I felt awkward explaining to Linda why I was calling her. Linda’s sister, a Jewish believer, had wanted me to invite her to a special holiday service we were having at our Los Angeles branch. My feelings of awkwardness dissipated quickly as I heard Linda’s response.
That sounds like a wonderful idea,” she said. “I’m going to be honest with you, Holly. I have been thinking about Jesus lately, and I want to know more. I don’t like feeling pressured, but I do want to know if it is true.”
Two weeks later I sat facing Linda, a petite woman with dark hair and deep, penetrating eyes. “Linda,” I began, “can you explain why you feel that Jesus is not the Messiah? Let me in on how you feel about all this. Help me understand how you feel about the entire concept of the Messiah.”
Looking down at her slender, fidgeting hands Linda replied, “I don’t know enough about the Messiah or the Scriptures to object to the ideas about Jesus being the Messiah.”
I assured her that the majority of the people I met knew very little about those matters. I also told her that few were as honest about their lack of knowledge, and I expressed my appreciation for her openness. I prayed with Linda and asked God to lead her to the truth. As I left, I assured her with the Scripture promise from Jeremiah 29:13 that God will show himself to his people, and that they will find him when they search for him with all their hearts.
During the next several weeks, Linda and I met regularly to discuss Scripture. She began to read the Bible regularly. During that time she also began to read a novel she had been given years earlier. Written from the disciples’ point of view, the book gave a great deal of historical information. Although I had prepared Bible studies for Linda, I was rarely able to present them to her because she had so many questions from her reading. Most of our time together was spent dealing with those genuine concerns.
One afternoon Linda said, “Y’know, he was Jewish. He is clearly described in the Hebrew Scriptures, and he said he was the Messiah. Why is it not considered a Jewish thing to accept his claims?”
I explained the many factors that cause people to reject Yeshua’s claims. Then I said, “The bottom line is that people have many reasons—many excuses—for not accepting the Jewishness of believing in Jesus as the Messiah. Ultimately, it really doesn’t matter how people define ‘what is Jewish’. What matters is God’s definition of Jewish. What does God require us to do in response to Yeshua’s claims?”
Linda admitted that if Jesus is the Messiah, God demands that we listen to him as the Greater Prophet described by Moses in Deuteronomy 18:15-19. Finally Linda was dealing with the issue of whether or not Jesus is that Prophet, the Coming One, the Messiah.

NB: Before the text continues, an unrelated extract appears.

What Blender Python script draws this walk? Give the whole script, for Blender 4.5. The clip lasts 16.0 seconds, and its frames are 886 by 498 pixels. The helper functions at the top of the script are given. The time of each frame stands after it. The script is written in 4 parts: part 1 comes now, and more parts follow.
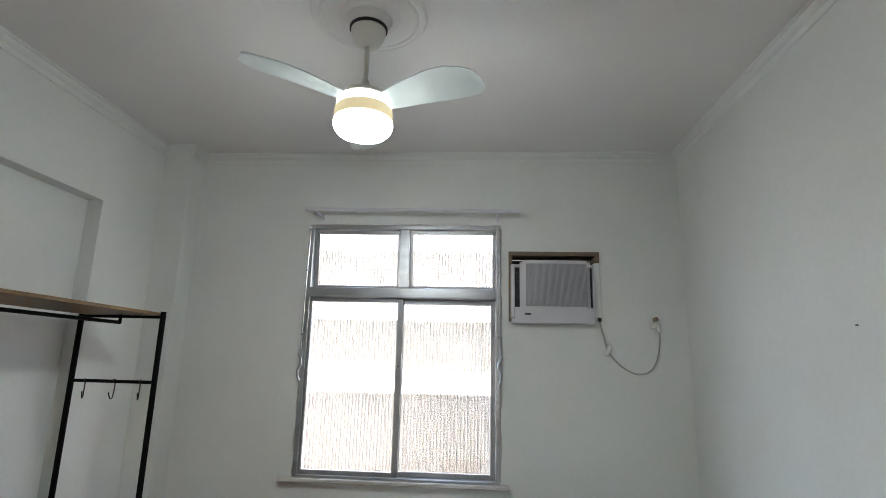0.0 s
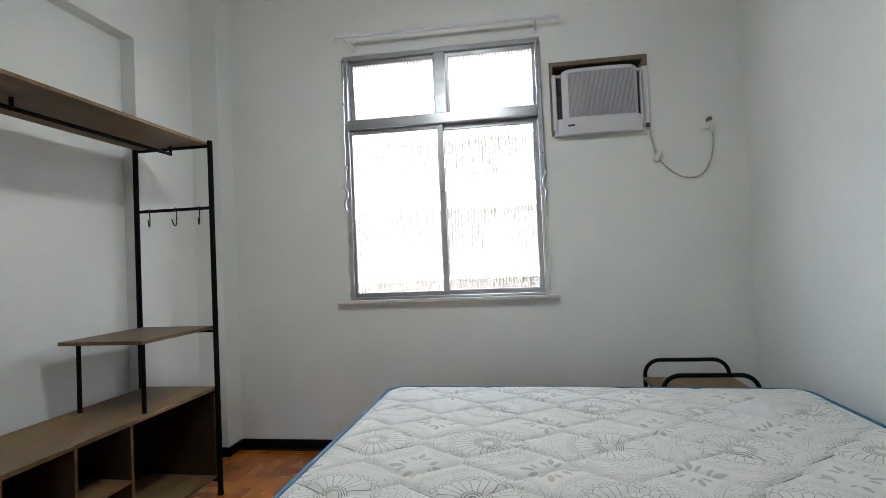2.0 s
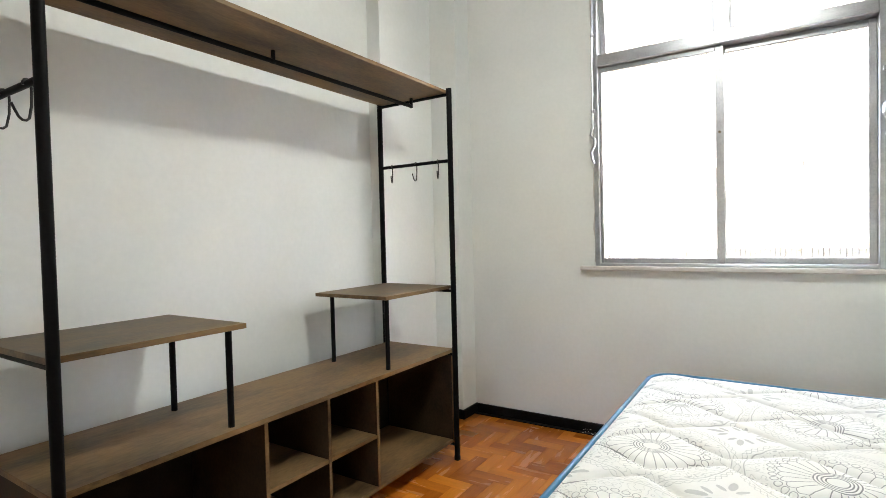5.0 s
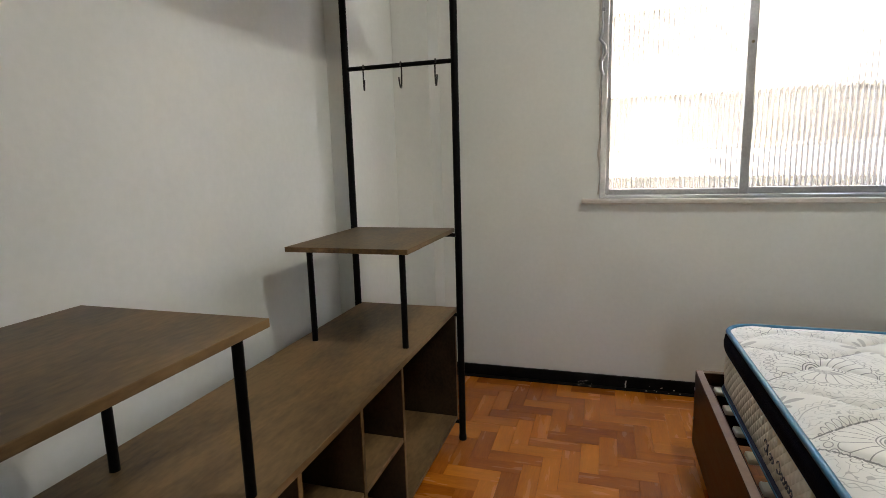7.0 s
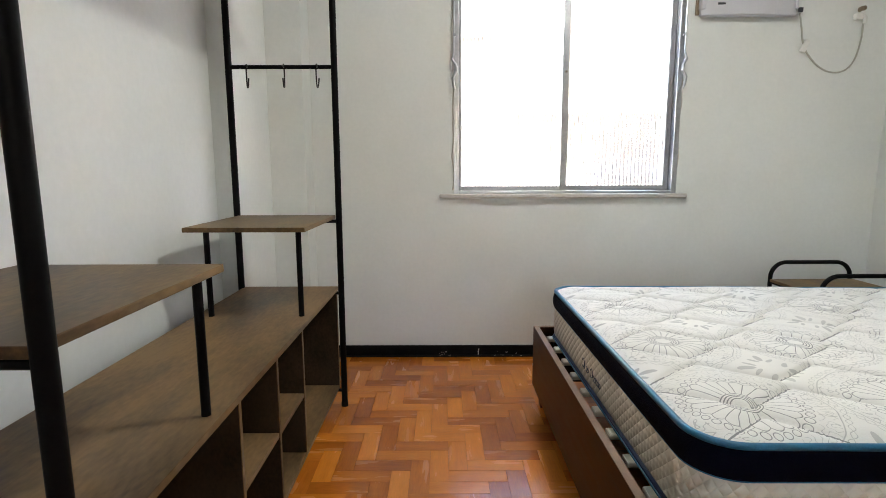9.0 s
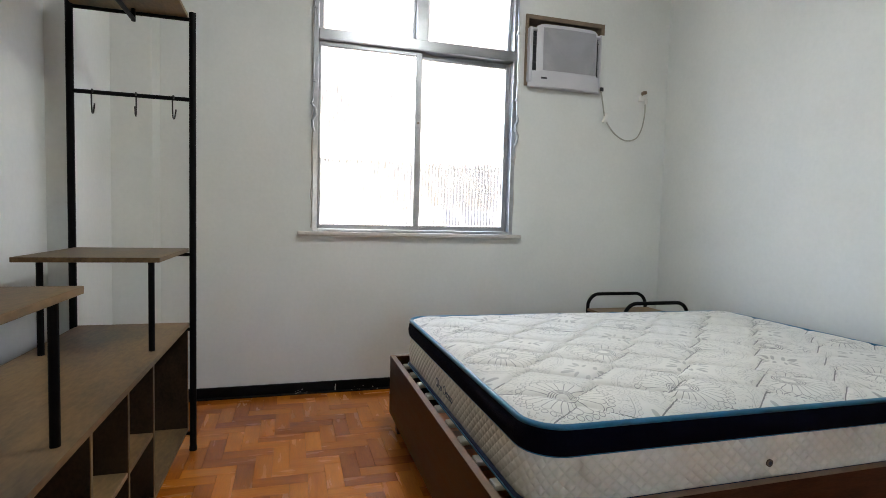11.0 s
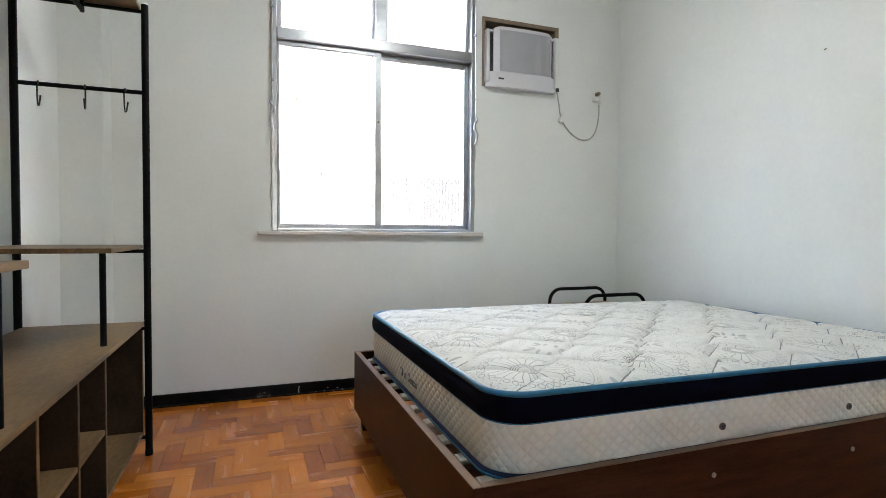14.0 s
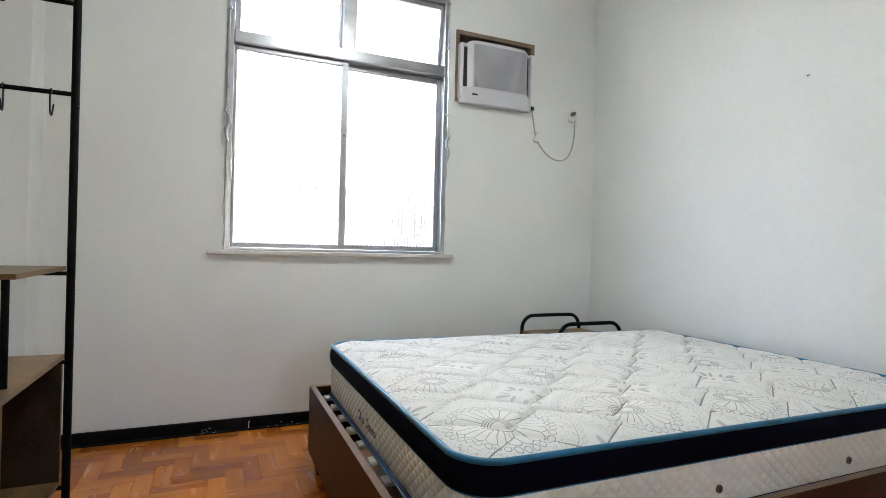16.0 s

“Linda,” I said, “you have seen from the Scriptures that Jesus may be the one. Why not ask God?”
Linda grinned her assent and told me she would do that. One week later I met with her at her office to talk during her lunch break. From the moment I saw her I knew something was different. She seemed calmer than usual and she smiled confidently as we walked toward the restaurant. As we sat in the booth, Linda told me that she had finished the book about the disciples.
“They all left him, Holly. In a way I felt like I, too, had hurt him and had gone away from him,” she said. Linda began to cry as I read to her from the passage in Isaiah 53 that says all of us had sinned and the Lord had laid on him the iniquity of us all. She asked me if she should do something special if she decided to believe in Jesus. I explained that certain understandings were important in order to make a commitment. I showed her Romans 10:10 about believing in the heart and outwardly confessing that faith with the mouth, and I offered to pray with her.
She said that she couldn’t pray right then in the restaurant. She was afraid of an emotional scene in public because she really needed to confess some things to the Lord. “Can I pray alone later?” she asked. I assured her that she could and I encouraged her to let me know what she decided.
As we walked back to her office, Linda asked, “How come I don’t get some lightning or something? Little things have happened, but…”
“No writing on the wall,” I finished her statement for her. “Well, think about it. God speaks to people in different ways. Linda, believe me, if he thinks you will obey his ‘still, small voice’ instead of ‘loud’ writing, consider it an honor. Besides, the message written on the wall in the Book of Daniel was not good news. Remember the story? God was not pleased with the recipient of his message. If God must use lightning, he will. I prefer the small quiet voice myself.” As I closed the door of her office, I left Linda chuckling over that thought.
Not too long after our visit, Linda called me. “I did it,” she said. “I told him that I know he is the One. It all makes so much sense. Holly, I am so happy!”
I told Linda that all of heaven was happy about her decision too, and that I also was very glad. Linda has been participating in the events at our Los Angeles branch ever since that day. She is becoming a part of a fellowship of believers, and she is understanding our Jewish heritage more than ever. Now she knows that there has been a once-and-for-all sacrifice for her sin. She has peace with God through Yeshua, and that’s better than handwriting on the wall.